**Given entries**

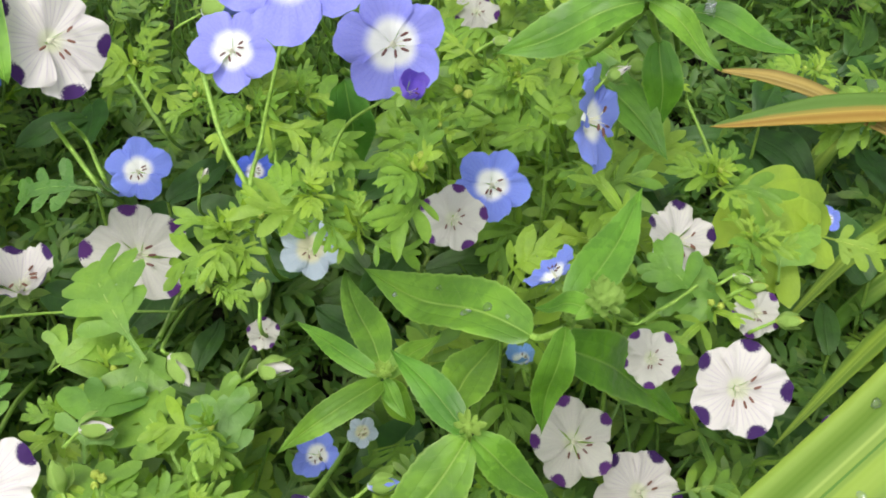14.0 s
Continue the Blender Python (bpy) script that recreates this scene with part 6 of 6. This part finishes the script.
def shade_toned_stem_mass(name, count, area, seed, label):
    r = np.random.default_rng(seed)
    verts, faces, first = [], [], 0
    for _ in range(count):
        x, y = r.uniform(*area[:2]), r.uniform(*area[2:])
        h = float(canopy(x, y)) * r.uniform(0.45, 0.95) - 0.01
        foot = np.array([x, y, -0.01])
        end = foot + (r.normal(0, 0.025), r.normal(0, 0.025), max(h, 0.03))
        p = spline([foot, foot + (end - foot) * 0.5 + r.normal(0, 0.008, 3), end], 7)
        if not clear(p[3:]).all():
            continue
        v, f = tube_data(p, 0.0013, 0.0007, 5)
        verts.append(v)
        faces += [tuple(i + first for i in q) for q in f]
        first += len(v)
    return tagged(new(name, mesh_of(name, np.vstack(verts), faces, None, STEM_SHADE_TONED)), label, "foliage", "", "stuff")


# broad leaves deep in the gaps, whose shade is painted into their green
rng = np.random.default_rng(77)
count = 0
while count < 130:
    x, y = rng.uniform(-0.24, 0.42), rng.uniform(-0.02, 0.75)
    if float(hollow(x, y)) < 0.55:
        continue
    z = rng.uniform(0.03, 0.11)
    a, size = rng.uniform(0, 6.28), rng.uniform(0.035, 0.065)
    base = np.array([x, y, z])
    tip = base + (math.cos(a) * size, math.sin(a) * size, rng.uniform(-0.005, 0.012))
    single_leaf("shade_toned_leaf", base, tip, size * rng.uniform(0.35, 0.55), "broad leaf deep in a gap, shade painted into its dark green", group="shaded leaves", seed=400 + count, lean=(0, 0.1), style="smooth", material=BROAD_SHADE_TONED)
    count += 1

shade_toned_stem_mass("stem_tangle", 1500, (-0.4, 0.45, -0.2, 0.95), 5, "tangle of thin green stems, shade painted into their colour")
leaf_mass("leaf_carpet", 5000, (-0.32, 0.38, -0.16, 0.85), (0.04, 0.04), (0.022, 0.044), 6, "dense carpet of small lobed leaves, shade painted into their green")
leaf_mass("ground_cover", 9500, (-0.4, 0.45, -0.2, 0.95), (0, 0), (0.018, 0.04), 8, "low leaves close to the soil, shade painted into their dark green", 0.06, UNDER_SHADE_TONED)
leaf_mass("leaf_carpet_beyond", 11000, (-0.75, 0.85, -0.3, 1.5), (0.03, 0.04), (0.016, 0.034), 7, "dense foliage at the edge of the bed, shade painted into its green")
--
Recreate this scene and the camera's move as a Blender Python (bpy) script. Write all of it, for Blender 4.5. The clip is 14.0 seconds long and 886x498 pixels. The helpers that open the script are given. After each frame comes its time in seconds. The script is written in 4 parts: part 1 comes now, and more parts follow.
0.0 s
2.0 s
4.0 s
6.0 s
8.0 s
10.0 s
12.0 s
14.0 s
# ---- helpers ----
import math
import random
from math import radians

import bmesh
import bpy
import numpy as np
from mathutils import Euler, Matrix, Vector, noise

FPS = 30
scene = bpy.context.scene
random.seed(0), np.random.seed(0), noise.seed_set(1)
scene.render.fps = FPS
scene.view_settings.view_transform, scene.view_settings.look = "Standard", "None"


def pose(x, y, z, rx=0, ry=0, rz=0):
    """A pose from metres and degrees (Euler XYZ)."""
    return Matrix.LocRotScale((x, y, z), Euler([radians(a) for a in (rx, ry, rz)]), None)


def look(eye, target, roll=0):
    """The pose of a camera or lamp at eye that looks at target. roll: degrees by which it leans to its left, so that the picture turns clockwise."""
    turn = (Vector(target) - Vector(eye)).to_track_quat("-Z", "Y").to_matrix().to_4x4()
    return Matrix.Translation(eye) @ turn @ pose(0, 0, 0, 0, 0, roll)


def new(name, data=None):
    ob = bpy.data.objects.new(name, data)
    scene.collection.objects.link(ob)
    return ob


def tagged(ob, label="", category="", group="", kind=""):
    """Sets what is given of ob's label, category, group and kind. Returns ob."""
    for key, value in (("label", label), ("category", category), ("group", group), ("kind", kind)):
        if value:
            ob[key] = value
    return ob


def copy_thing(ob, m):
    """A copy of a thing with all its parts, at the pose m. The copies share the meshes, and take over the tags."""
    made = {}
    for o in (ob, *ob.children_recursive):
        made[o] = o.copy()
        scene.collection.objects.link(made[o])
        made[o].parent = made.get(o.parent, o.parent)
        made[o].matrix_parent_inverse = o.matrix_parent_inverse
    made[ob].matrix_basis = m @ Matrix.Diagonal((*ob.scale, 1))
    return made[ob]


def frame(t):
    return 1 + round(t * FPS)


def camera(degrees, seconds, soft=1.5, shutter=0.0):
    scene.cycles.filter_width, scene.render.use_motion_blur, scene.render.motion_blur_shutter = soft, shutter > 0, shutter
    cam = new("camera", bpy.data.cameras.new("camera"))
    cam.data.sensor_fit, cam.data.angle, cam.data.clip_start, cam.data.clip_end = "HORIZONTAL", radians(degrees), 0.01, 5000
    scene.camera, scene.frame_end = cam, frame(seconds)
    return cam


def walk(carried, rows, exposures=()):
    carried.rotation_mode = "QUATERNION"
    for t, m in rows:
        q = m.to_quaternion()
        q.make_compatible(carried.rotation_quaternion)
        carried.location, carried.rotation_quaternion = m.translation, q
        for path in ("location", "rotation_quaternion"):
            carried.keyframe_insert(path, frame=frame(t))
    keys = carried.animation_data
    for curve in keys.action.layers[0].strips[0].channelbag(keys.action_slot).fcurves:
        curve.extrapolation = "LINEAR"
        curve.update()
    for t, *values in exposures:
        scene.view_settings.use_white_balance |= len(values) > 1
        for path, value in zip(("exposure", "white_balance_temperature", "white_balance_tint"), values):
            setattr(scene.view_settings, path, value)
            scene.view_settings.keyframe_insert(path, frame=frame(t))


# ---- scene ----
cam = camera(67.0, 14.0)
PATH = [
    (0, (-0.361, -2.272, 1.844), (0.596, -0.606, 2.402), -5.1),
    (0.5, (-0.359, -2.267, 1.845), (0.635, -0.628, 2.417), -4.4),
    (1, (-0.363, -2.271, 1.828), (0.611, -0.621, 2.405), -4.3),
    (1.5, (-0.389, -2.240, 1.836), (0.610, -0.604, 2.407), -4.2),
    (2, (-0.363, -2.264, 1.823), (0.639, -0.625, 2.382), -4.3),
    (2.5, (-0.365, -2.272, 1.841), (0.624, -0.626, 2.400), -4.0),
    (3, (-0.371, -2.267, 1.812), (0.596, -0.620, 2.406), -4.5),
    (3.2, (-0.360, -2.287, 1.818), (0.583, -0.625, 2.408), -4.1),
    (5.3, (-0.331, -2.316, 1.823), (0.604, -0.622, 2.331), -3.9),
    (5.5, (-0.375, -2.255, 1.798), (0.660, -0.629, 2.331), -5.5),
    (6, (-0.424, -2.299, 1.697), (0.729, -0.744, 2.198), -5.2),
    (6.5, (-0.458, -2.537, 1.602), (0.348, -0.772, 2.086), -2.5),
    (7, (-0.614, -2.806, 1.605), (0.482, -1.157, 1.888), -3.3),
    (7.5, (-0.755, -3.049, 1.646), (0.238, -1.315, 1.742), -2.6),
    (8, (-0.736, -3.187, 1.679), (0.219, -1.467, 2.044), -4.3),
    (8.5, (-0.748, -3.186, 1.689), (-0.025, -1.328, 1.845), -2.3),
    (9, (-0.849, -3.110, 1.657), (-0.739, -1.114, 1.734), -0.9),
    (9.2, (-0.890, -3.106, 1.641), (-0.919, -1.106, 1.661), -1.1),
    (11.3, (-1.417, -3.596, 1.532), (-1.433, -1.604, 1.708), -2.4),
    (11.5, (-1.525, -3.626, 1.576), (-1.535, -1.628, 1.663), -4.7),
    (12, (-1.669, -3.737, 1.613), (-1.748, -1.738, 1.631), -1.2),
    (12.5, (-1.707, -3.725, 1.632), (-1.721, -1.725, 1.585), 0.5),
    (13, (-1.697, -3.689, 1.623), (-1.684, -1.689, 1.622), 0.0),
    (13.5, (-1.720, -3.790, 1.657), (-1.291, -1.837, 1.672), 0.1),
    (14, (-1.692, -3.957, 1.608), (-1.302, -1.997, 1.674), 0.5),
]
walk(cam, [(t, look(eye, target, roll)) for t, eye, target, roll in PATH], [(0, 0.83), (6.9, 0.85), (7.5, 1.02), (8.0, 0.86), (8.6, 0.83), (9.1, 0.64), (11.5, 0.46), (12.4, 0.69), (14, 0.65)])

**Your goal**
Your task is to print the lines from the one containing "scene.collection.objects.link(made[o])" through the one containing "return 1 + round(t * FPS)", exactly and with nothing added.

**Solution for this task**
        scene.collection.objects.link(made[o])
        made[o].parent = made.get(o.parent, o.parent)
        made[o].matrix_parent_inverse = o.matrix_parent_inverse
    made[ob].matrix_basis = m @ Matrix.Diagonal((*ob.scale, 1))
    return made[ob]


def frame(t):
    return 1 + round(t * FPS)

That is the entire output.